Un disegno di legge in discussione introduce congedi retribuiti per assistere gli animali domestici, tra malattia, cure veterinarie e lutto.
Nel 2018 la Cassazione aveva già aperto uno spiraglio, riconoscendo la possibilità di concedere permessi retribuiti a chi doveva affrontare emergenze sanitarie del proprio cane o gatto. Oggi, la questione è tornata d’attualità con una proposta di legge che potrebbe introdurre regole chiare e valide in tutta Italia. Il tema riflette un cambiamento sociale: gli animali da compagnia non sono più considerati semplici beni, ma parte integrante della famiglia.
Cosa prevede la sentenza e come funziona la proposta di legge
La sentenza n. 15076 del 2018 della Corte di Cassazione ha equiparato, in alcuni casi, l’assistenza agli animali domestici a quella dei familiari malati. Secondo i giudici, rientrano tra i “gravi motivi personali e familiari” anche le urgenze veterinarie, purché supportate da certificazione e dall’assenza di altre persone che possano occuparsi dell’animale. In simili circostanze, il datore di lavoro deve concedere il permesso, evitando così al dipendente il rischio di incorrere nel reato di abbandono.

Da quella pronuncia è nato un dibattito politico che ha portato alla presentazione di una proposta di legge. Il testo, attualmente in esame, stabilisce fino a tre giorni di congedo retribuito in caso di morte del proprio animale e un monte ore annuale di otto ore per malattie improvvise o cure veterinarie urgenti. Le nuove norme interesserebbero solo cani e gatti, poiché sono gli unici animali con obbligo di microchip e iscrizione all’anagrafe nazionale.
La ratio della proposta non è solo etica ma anche pratica. Diversi studi hanno dimostrato che la malattia o la perdita di un animale domestico possono causare stress, ansia e un calo di produttività paragonabile a un lutto familiare. Dare la possibilità al lavoratore di assentarsi con regole definite significherebbe prevenire ricadute psicologiche e, indirettamente, garantire maggiore sicurezza negli ambienti di lavoro.

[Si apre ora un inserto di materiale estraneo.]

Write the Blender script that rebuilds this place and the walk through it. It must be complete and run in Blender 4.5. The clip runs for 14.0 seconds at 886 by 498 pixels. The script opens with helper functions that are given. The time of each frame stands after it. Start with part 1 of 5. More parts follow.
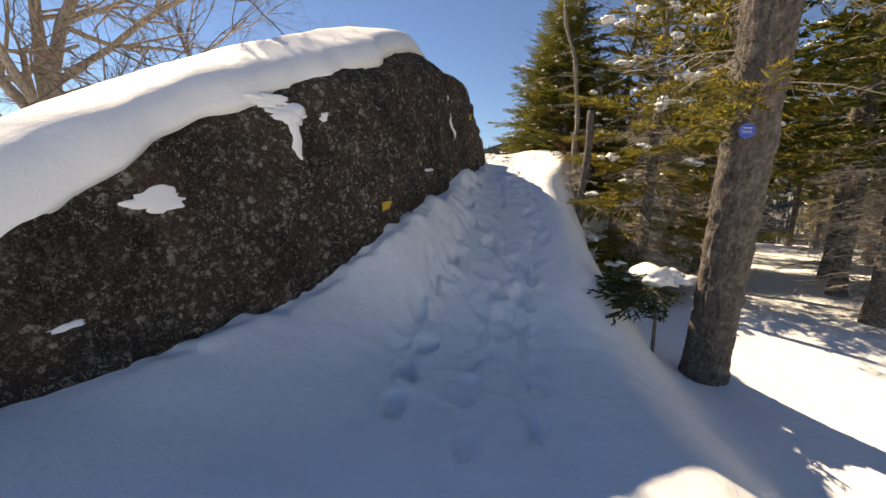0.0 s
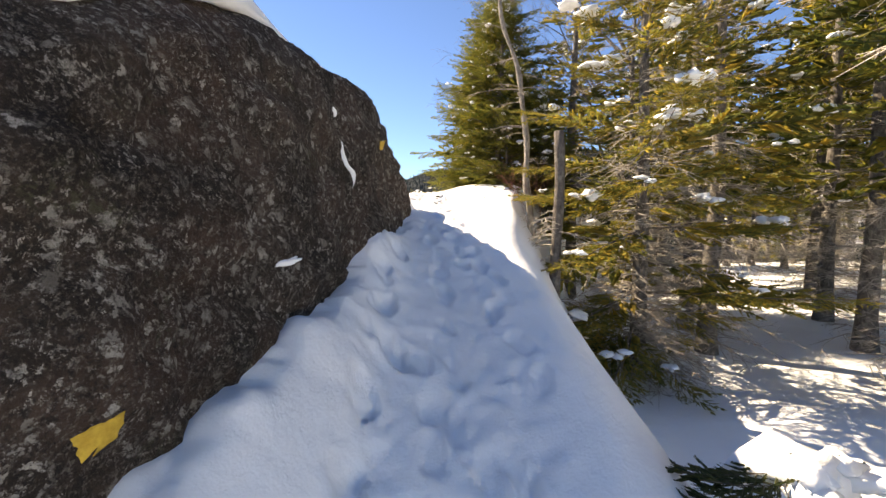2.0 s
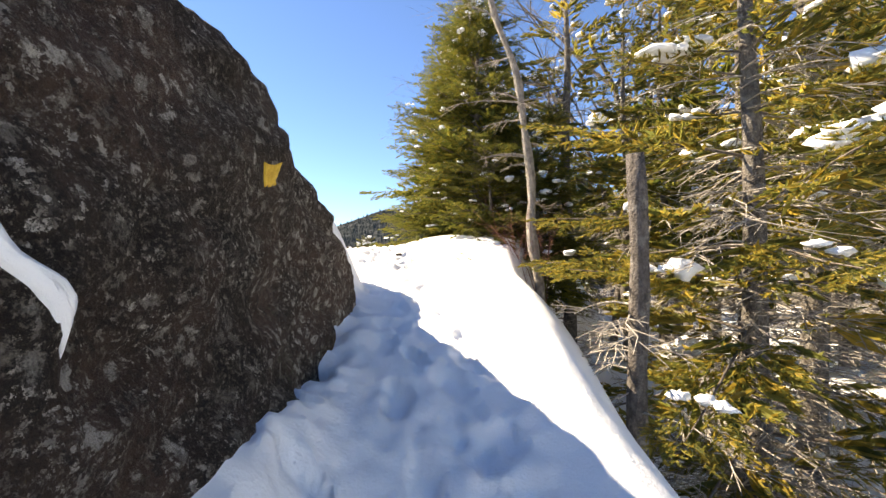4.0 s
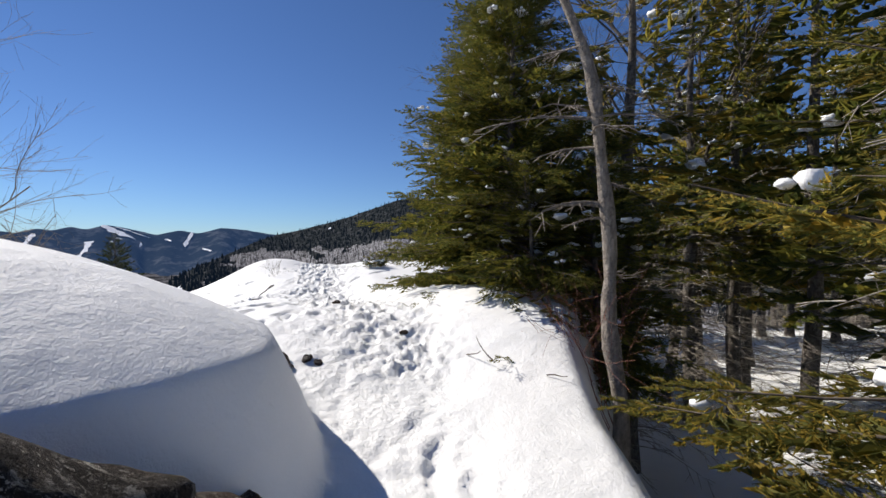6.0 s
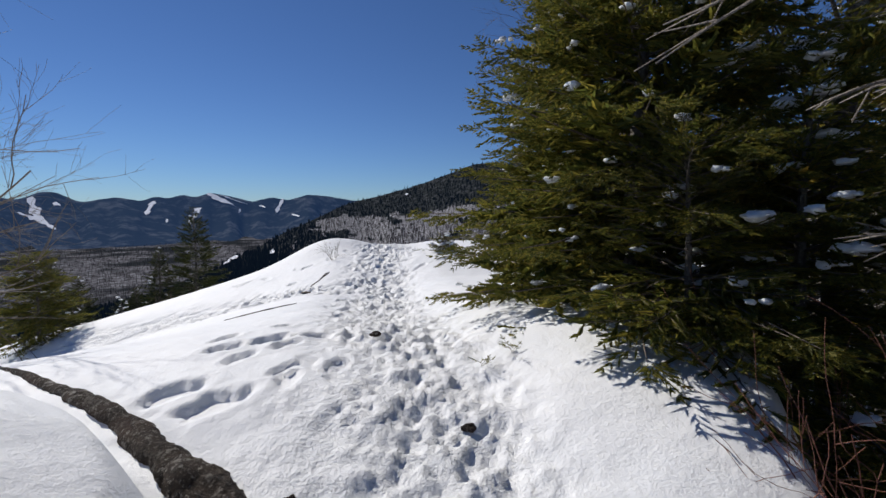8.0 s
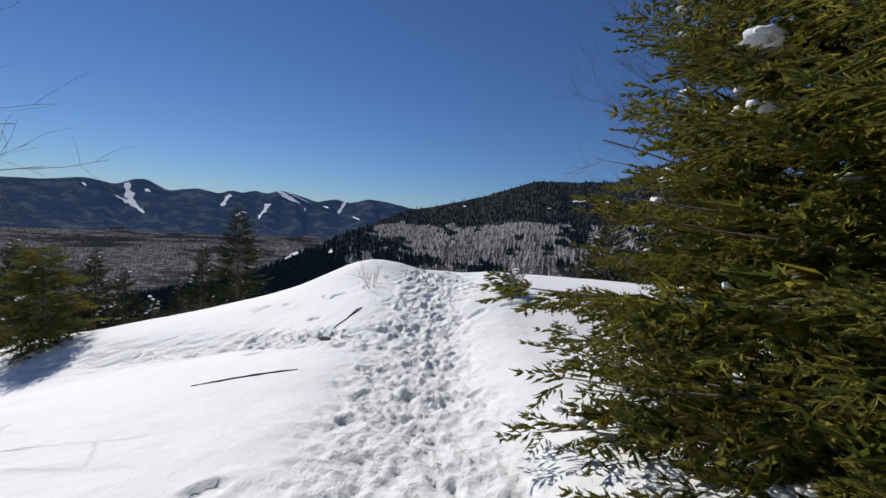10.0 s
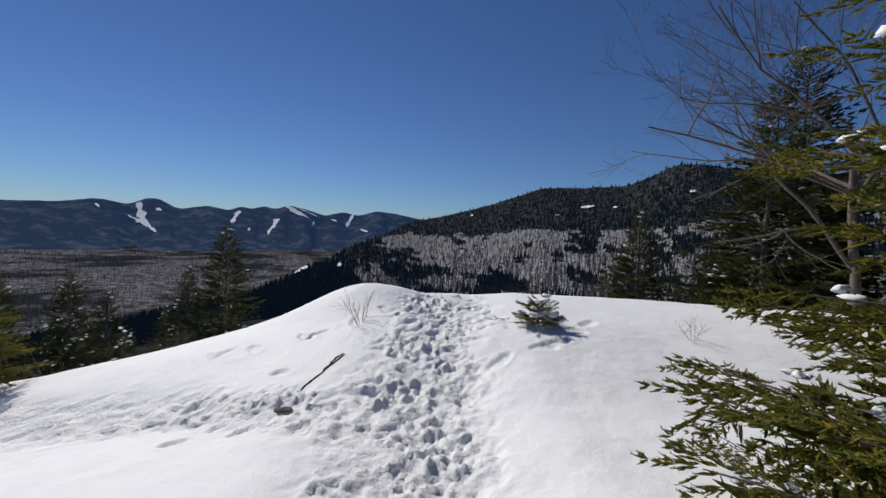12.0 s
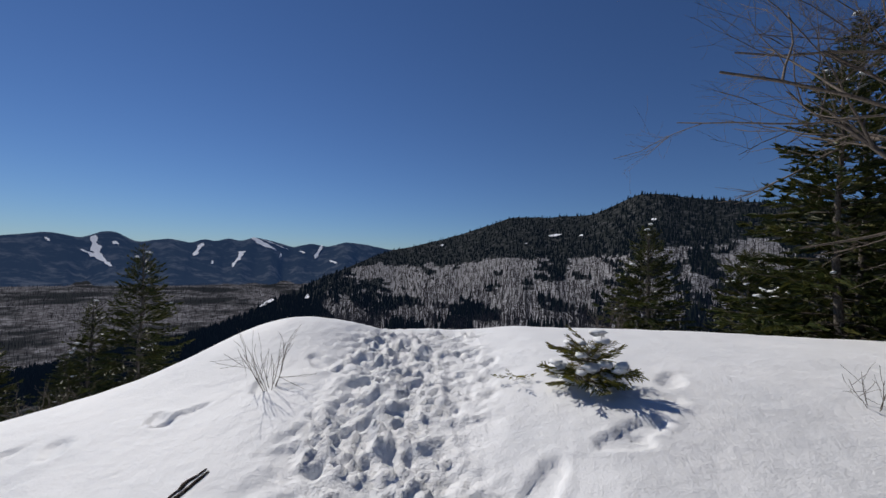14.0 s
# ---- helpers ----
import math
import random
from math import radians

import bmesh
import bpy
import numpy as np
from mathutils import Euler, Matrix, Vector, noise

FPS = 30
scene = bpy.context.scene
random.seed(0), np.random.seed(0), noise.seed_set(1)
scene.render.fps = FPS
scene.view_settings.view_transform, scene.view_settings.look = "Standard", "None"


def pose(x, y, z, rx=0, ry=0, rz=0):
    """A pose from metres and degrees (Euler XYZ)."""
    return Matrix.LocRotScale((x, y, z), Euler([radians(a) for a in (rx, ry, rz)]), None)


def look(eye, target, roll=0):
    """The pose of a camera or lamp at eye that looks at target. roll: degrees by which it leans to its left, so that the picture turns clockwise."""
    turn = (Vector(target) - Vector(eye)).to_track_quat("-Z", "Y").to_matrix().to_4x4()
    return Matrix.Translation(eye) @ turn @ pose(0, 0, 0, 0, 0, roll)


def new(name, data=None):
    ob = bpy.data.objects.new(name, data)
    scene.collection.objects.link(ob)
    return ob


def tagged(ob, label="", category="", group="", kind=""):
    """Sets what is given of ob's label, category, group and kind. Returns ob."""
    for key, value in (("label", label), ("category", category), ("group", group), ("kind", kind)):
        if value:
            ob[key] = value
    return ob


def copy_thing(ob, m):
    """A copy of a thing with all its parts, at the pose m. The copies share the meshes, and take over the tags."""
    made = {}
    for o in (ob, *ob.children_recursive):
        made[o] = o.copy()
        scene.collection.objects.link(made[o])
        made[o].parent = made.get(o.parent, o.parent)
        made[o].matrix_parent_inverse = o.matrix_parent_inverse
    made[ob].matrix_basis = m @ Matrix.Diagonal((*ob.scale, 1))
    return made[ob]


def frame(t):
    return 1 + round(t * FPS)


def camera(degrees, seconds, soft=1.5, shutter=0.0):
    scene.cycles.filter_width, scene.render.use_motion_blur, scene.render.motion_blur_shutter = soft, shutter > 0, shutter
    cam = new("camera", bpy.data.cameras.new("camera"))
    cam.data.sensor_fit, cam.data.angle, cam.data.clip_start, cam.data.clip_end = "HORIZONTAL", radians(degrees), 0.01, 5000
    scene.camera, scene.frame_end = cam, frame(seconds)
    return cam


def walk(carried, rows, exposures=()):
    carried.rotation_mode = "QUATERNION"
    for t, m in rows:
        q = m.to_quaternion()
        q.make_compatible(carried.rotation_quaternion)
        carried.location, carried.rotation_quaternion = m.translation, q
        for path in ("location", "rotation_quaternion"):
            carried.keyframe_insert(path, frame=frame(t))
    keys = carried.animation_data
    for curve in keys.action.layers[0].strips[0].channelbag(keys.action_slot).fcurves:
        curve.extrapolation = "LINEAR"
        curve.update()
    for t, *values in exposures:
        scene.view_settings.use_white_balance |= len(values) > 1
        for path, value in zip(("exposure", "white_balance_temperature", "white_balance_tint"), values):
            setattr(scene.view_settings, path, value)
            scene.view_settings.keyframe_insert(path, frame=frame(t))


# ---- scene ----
cam = camera(91.0, 14.0)
PATH = [
    (0, (0.838, 0.101, 1.713), (0.798, 2.08, 1.423), 3.3),
    (0.5, (0.863, 0.677, 1.739), (0.944, 2.662, 1.512), 2.1),
    (1, (0.881, 1.407, 1.976), (1.021, 3.392, 1.771), 0.6),
    (1.5, (0.827, 2.245, 2.016), (1.045, 4.225, 1.832), -0.3),
    (2, (1.011, 2.877, 2.118), (1.281, 4.853, 1.966), -0.1),
    (2.5, (0.872, 3.69, 2.158), (1.232, 5.653, 2.033), 0.3),
    (3, (0.959, 4.265, 2.245), (1.374, 6.22, 2.172), 1.3),
    (3.5, (1.146, 4.931, 2.411), (1.616, 6.875, 2.396), 0.3),
    (4, (1.238, 5.469, 2.495), (1.717, 7.411, 2.517), -0.7),
    (4.2, (1.243, 5.634, 2.592), (1.713, 7.578, 2.644), -1.7),
    (6.3, (1.627, 7.506, 3.402), (2.017, 9.466, 3.337), 0.1),
    (6.5, (1.612, 7.688, 3.444), (1.987, 9.65, 3.348), 0.0),
    (7, (1.726, 8.06, 3.497), (2.005, 10.033, 3.329), -0.5),
    (7.5, (1.902, 8.508, 3.627), (2.042, 10.491, 3.404), -2.0),
    (8, (1.865, 9.052, 3.659), (1.925, 11.043, 3.475), -0.3),
    (8.5, (1.968, 9.621, 3.686), (1.948, 11.615, 3.531), 1.1),
    (9, (1.933, 10.22, 3.717), (1.833, 12.21, 3.549), 1.6),
    (9.2, (1.856, 10.46, 3.75), (1.739, 12.45, 3.583), 2.5),
    (11.3, (1.593, 12.397, 4.055), (1.37, 14.383, 3.973), 5.0),
    (11.5, (1.591, 12.582, 4.062), (1.363, 14.567, 3.966), 4.5),
    (12, (1.501, 13.086, 3.949), (1.274, 15.071, 3.856), 2.7),
    (12.5, (1.387, 13.724, 3.838), (1.188, 15.713, 3.782), 2.3),
    (13, (1.294, 14.436, 3.727), (1.143, 16.43, 3.774), 1.9),
    (13.5, (1.164, 15.093, 3.705), (1.056, 17.09, 3.745), 1.5),
    (14, (1.191, 15.764, 3.616), (1.093, 17.761, 3.666), 1.9),
]
EXPOSURES = ((0.0, 1.27, 10200, 12), (1.5, 1.86, 9900, 12), (2.5, 2.18, 9400, 12), (4.2, 2.24, 8900, 10), (6.3, 0.42, 6800, 10), (9.2, 0.08, 6600, 10), (14.0, -0.14, 6700, 10))
walk(cam, [(t, look(eye, target, roll)) for t, eye, target, roll in PATH], EXPOSURES)

# ---- world, sun ----
SUN_AZ, SUN_EL = -48.0, 39.3
world = bpy.data.worlds.new("sky")
scene.world = world
world.use_nodes = True
wn = world.node_tree
sky = wn.nodes.new("ShaderNodeTexSky")
sky.sky_type = "NISHITA"
sky.sun_disc = False
sky.sun_elevation = radians(SUN_EL)
sky.sun_rotation = radians(SUN_AZ)
sky.altitude = 1200
sky.air_density = 1.0
sky.dust_density = 0.0
sky.ozone_density = 1.5
deep = wn.nodes.new("ShaderNodeMix")
deep.data_type, deep.blend_type = "RGBA", "MULTIPLY"
deep.inputs[0].default_value = 1.0
deep.inputs[7].default_value = (0.58, 0.84, 1.28, 1)
wn.links.new(sky.outputs[0], deep.inputs[6])
wn.links.new(deep.outputs[2], wn.nodes["Background"].inputs[0])
wn.nodes["Background"].inputs[1].default_value = 0.049
sun_dir = Vector((math.sin(radians(SUN_AZ)) * math.cos(radians(SUN_EL)), math.cos(radians(SUN_AZ)) * math.cos(radians(SUN_EL)), math.sin(radians(SUN_EL))))
sun = new("sun", bpy.data.lights.new("sun", "SUN"))
sun.data.energy = 3.8
sun.data.angle = radians(0.6)
sun.data.color = (1.0, 0.96, 0.9)
sun.matrix_world = look(sun_dir * 60, (0, 0, 0))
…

Implicazioni sociali e impatto sul mondo del lavoro
L’introduzione dei permessi retribuiti per gli animali segnerebbe un punto di svolta nel concetto di work-life balance. In Italia ci sono milioni di cani e gatti registrati e, secondo i dati più recenti, quasi una famiglia su due convive con un animale domestico. Il riconoscimento di un diritto a occuparsi di loro in momenti critici rafforzerebbe il legame tra lavoro e vita privata, colmando un vuoto normativo che fino ad oggi era coperto solo dalla giurisprudenza.
Molti datori di lavoro temono che una simile misura possa aumentare le assenze, ma i dati mostrano che i benefici in termini di benessere psichico e produttività potrebbero essere maggiori dei costi. Un dipendente che non è costretto a scegliere tra il posto di lavoro e la cura del proprio animale è meno stressato e più motivato.
C’è anche un aspetto culturale: riconoscere il valore degli animali significa ammettere che fanno parte del nucleo affettivo di una persona, non solo un possesso. Non a caso, in altri paesi europei si discutono da anni norme simili e alcune aziende hanno già introdotto volontariamente benefit dedicati ai pet.
Il dibattito politico resta aperto, ma la direzione è chiara. Sempre più italiani considerano il cane o il gatto come un membro della famiglia e la legge sembra pronta a riconoscere questa realtà, con un passo che potrebbe incidere profondamente sulle relazioni di lavoro e sulla vita quotidiana dei cittadini.